▶ [Exercise directions]:
Below is a listing; write it out exactly and drop any images from it.

▶ [Material provided]:

====

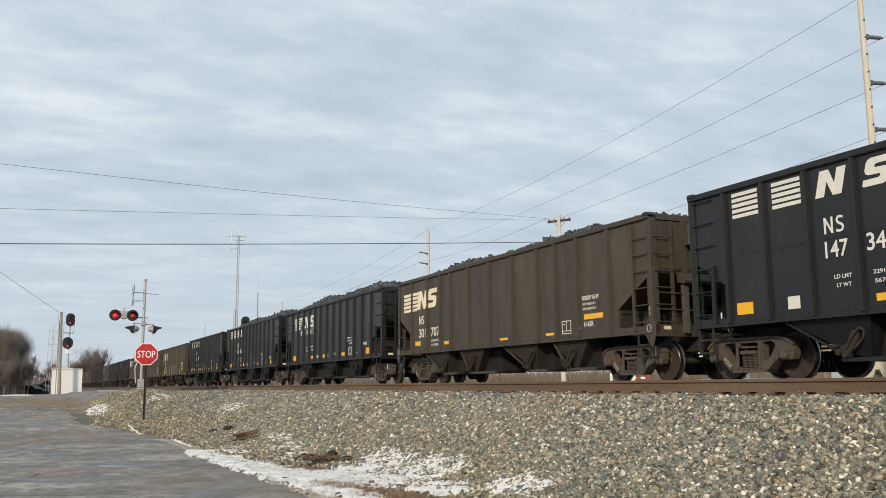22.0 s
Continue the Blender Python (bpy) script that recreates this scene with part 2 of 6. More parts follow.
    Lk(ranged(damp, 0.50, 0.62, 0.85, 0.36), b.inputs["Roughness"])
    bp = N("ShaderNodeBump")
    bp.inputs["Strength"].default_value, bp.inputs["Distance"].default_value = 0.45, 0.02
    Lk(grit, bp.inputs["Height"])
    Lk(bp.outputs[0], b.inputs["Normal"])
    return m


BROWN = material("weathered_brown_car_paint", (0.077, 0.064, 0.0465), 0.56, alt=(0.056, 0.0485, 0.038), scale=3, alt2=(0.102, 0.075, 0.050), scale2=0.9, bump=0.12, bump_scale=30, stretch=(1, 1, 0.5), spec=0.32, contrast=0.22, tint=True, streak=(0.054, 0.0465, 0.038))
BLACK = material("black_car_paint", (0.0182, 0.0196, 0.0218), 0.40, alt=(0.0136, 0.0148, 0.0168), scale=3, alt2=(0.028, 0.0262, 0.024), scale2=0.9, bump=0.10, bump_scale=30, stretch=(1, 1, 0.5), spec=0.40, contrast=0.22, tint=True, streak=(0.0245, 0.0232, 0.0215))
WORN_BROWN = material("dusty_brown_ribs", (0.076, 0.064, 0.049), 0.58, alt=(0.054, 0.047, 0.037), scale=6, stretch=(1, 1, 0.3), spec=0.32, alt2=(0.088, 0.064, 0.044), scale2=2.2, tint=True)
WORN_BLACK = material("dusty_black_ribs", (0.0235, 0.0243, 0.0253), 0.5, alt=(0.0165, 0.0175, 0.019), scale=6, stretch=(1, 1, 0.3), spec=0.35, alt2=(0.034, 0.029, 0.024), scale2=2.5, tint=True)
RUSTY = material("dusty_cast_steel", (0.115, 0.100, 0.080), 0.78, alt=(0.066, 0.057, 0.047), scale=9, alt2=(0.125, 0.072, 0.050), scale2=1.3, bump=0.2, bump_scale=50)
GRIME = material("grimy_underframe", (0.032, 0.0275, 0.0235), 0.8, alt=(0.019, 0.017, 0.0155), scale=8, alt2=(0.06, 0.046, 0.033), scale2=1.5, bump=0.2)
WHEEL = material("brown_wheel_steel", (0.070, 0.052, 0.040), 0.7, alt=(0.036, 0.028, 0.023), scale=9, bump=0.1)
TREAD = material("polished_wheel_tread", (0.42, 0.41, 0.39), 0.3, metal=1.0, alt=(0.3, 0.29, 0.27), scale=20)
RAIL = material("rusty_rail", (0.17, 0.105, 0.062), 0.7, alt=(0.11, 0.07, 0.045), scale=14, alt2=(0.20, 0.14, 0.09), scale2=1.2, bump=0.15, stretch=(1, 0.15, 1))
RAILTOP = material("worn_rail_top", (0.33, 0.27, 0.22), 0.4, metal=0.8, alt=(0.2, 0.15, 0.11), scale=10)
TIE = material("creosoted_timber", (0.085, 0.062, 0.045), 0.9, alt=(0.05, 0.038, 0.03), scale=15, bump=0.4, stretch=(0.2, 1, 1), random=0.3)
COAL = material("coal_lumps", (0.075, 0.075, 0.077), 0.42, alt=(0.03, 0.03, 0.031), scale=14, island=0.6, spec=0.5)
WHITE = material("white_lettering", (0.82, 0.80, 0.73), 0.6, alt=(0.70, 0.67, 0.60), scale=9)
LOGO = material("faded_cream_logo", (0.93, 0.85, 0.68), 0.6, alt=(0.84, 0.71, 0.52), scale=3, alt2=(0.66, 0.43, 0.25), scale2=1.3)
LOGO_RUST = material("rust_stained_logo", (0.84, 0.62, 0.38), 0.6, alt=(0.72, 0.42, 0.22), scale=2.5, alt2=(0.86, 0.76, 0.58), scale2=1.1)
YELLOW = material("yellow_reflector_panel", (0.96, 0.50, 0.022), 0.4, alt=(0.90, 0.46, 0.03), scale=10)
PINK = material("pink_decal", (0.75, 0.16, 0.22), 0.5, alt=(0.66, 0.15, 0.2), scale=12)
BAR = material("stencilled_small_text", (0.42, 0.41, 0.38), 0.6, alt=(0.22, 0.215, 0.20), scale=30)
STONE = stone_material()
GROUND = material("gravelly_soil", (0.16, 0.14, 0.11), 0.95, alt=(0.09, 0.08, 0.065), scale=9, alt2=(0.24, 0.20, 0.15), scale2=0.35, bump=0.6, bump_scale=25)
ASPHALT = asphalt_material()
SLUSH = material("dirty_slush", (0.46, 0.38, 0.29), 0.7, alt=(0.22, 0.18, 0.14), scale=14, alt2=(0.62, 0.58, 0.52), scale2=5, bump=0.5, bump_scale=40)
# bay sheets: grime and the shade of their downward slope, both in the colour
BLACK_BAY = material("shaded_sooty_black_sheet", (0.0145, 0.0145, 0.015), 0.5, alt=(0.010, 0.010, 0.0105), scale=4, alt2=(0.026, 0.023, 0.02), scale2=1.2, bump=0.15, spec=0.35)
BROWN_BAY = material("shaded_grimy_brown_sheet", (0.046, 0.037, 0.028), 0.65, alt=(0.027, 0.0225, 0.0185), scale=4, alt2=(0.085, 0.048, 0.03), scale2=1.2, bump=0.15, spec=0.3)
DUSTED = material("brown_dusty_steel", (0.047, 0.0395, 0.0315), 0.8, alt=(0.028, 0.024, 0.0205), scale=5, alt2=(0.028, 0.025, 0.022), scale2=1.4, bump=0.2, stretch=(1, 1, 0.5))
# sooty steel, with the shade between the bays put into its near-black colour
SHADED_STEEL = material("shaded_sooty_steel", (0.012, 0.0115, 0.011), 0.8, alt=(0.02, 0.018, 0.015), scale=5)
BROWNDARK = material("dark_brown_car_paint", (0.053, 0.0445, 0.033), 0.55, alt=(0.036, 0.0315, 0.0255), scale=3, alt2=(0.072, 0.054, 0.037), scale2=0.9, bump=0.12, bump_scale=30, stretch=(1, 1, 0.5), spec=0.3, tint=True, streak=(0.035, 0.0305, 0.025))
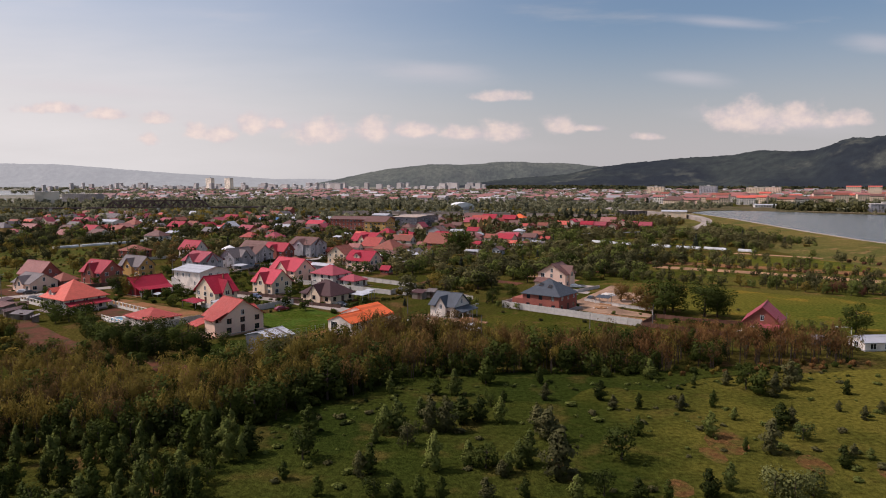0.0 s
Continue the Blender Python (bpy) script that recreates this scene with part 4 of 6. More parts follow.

====

▶ [Right answer]:
22.0 s
Continue the Blender Python (bpy) script that recreates this scene with part 2 of 6. More parts follow.
    Lk(ranged(damp, 0.50, 0.62, 0.85, 0.36), b.inputs["Roughness"])
    bp = N("ShaderNodeBump")
    bp.inputs["Strength"].default_value, bp.inputs["Distance"].default_value = 0.45, 0.02
    Lk(grit, bp.inputs["Height"])
    Lk(bp.outputs[0], b.inputs["Normal"])
    return m


BROWN = material("weathered_brown_car_paint", (0.077, 0.064, 0.0465), 0.56, alt=(0.056, 0.0485, 0.038), scale=3, alt2=(0.102, 0.075, 0.050), scale2=0.9, bump=0.12, bump_scale=30, stretch=(1, 1, 0.5), spec=0.32, contrast=0.22, tint=True, streak=(0.054, 0.0465, 0.038))
BLACK = material("black_car_paint", (0.0182, 0.0196, 0.0218), 0.40, alt=(0.0136, 0.0148, 0.0168), scale=3, alt2=(0.028, 0.0262, 0.024), scale2=0.9, bump=0.10, bump_scale=30, stretch=(1, 1, 0.5), spec=0.40, contrast=0.22, tint=True, streak=(0.0245, 0.0232, 0.0215))
WORN_BROWN = material("dusty_brown_ribs", (0.076, 0.064, 0.049), 0.58, alt=(0.054, 0.047, 0.037), scale=6, stretch=(1, 1, 0.3), spec=0.32, alt2=(0.088, 0.064, 0.044), scale2=2.2, tint=True)
WORN_BLACK = material("dusty_black_ribs", (0.0235, 0.0243, 0.0253), 0.5, alt=(0.0165, 0.0175, 0.019), scale=6, stretch=(1, 1, 0.3), spec=0.35, alt2=(0.034, 0.029, 0.024), scale2=2.5, tint=True)
RUSTY = material("dusty_cast_steel", (0.115, 0.100, 0.080), 0.78, alt=(0.066, 0.057, 0.047), scale=9, alt2=(0.125, 0.072, 0.050), scale2=1.3, bump=0.2, bump_scale=50)
GRIME = material("grimy_underframe", (0.032, 0.0275, 0.0235), 0.8, alt=(0.019, 0.017, 0.0155), scale=8, alt2=(0.06, 0.046, 0.033), scale2=1.5, bump=0.2)
WHEEL = material("brown_wheel_steel", (0.070, 0.052, 0.040), 0.7, alt=(0.036, 0.028, 0.023), scale=9, bump=0.1)
TREAD = material("polished_wheel_tread", (0.42, 0.41, 0.39), 0.3, metal=1.0, alt=(0.3, 0.29, 0.27), scale=20)
RAIL = material("rusty_rail", (0.17, 0.105, 0.062), 0.7, alt=(0.11, 0.07, 0.045), scale=14, alt2=(0.20, 0.14, 0.09), scale2=1.2, bump=0.15, stretch=(1, 0.15, 1))
RAILTOP = material("worn_rail_top", (0.33, 0.27, 0.22), 0.4, metal=0.8, alt=(0.2, 0.15, 0.11), scale=10)
TIE = material("creosoted_timber", (0.085, 0.062, 0.045), 0.9, alt=(0.05, 0.038, 0.03), scale=15, bump=0.4, stretch=(0.2, 1, 1), random=0.3)
COAL = material("coal_lumps", (0.075, 0.075, 0.077), 0.42, alt=(0.03, 0.03, 0.031), scale=14, island=0.6, spec=0.5)
WHITE = material("white_lettering", (0.82, 0.80, 0.73), 0.6, alt=(0.70, 0.67, 0.60), scale=9)
LOGO = material("faded_cream_logo", (0.93, 0.85, 0.68), 0.6, alt=(0.84, 0.71, 0.52), scale=3, alt2=(0.66, 0.43, 0.25), scale2=1.3)
LOGO_RUST = material("rust_stained_logo", (0.84, 0.62, 0.38), 0.6, alt=(0.72, 0.42, 0.22), scale=2.5, alt2=(0.86, 0.76, 0.58), scale2=1.1)
YELLOW = material("yellow_reflector_panel", (0.96, 0.50, 0.022), 0.4, alt=(0.90, 0.46, 0.03), scale=10)
PINK = material("pink_decal", (0.75, 0.16, 0.22), 0.5, alt=(0.66, 0.15, 0.2), scale=12)
BAR = material("stencilled_small_text", (0.42, 0.41, 0.38), 0.6, alt=(0.22, 0.215, 0.20), scale=30)
STONE = stone_material()
GROUND = material("gravelly_soil", (0.16, 0.14, 0.11), 0.95, alt=(0.09, 0.08, 0.065), scale=9, alt2=(0.24, 0.20, 0.15), scale2=0.35, bump=0.6, bump_scale=25)
ASPHALT = asphalt_material()
SLUSH = material("dirty_slush", (0.46, 0.38, 0.29), 0.7, alt=(0.22, 0.18, 0.14), scale=14, alt2=(0.62, 0.58, 0.52), scale2=5, bump=0.5, bump_scale=40)
# bay sheets: grime and the shade of their downward slope, both in the colour
BLACK_BAY = material("shaded_sooty_black_sheet", (0.0145, 0.0145, 0.015), 0.5, alt=(0.010, 0.010, 0.0105), scale=4, alt2=(0.026, 0.023, 0.02), scale2=1.2, bump=0.15, spec=0.35)
BROWN_BAY = material("shaded_grimy_brown_sheet", (0.046, 0.037, 0.028), 0.65, alt=(0.027, 0.0225, 0.0185), scale=4, alt2=(0.085, 0.048, 0.03), scale2=1.2, bump=0.15, spec=0.3)
DUSTED = material("brown_dusty_steel", (0.047, 0.0395, 0.0315), 0.8, alt=(0.028, 0.024, 0.0205), scale=5, alt2=(0.028, 0.025, 0.022), scale2=1.4, bump=0.2, stretch=(1, 1, 0.5))
# sooty steel, with the shade between the bays put into its near-black colour
SHADED_STEEL = material("shaded_sooty_steel", (0.012, 0.0115, 0.011), 0.8, alt=(0.02, 0.018, 0.015), scale=5)
BROWNDARK = material("dark_brown_car_paint", (0.053, 0.0445, 0.033), 0.55, alt=(0.036, 0.0315, 0.0255), scale=3, alt2=(0.072, 0.054, 0.037), scale2=0.9, bump=0.12, bump_scale=30, stretch=(1, 1, 0.5), spec=0.3, tint=True, streak=(0.035, 0.0305, 0.025))
0.0 s
Continue the Blender Python (bpy) script that recreates this scene with part 4 of 6. More parts follow.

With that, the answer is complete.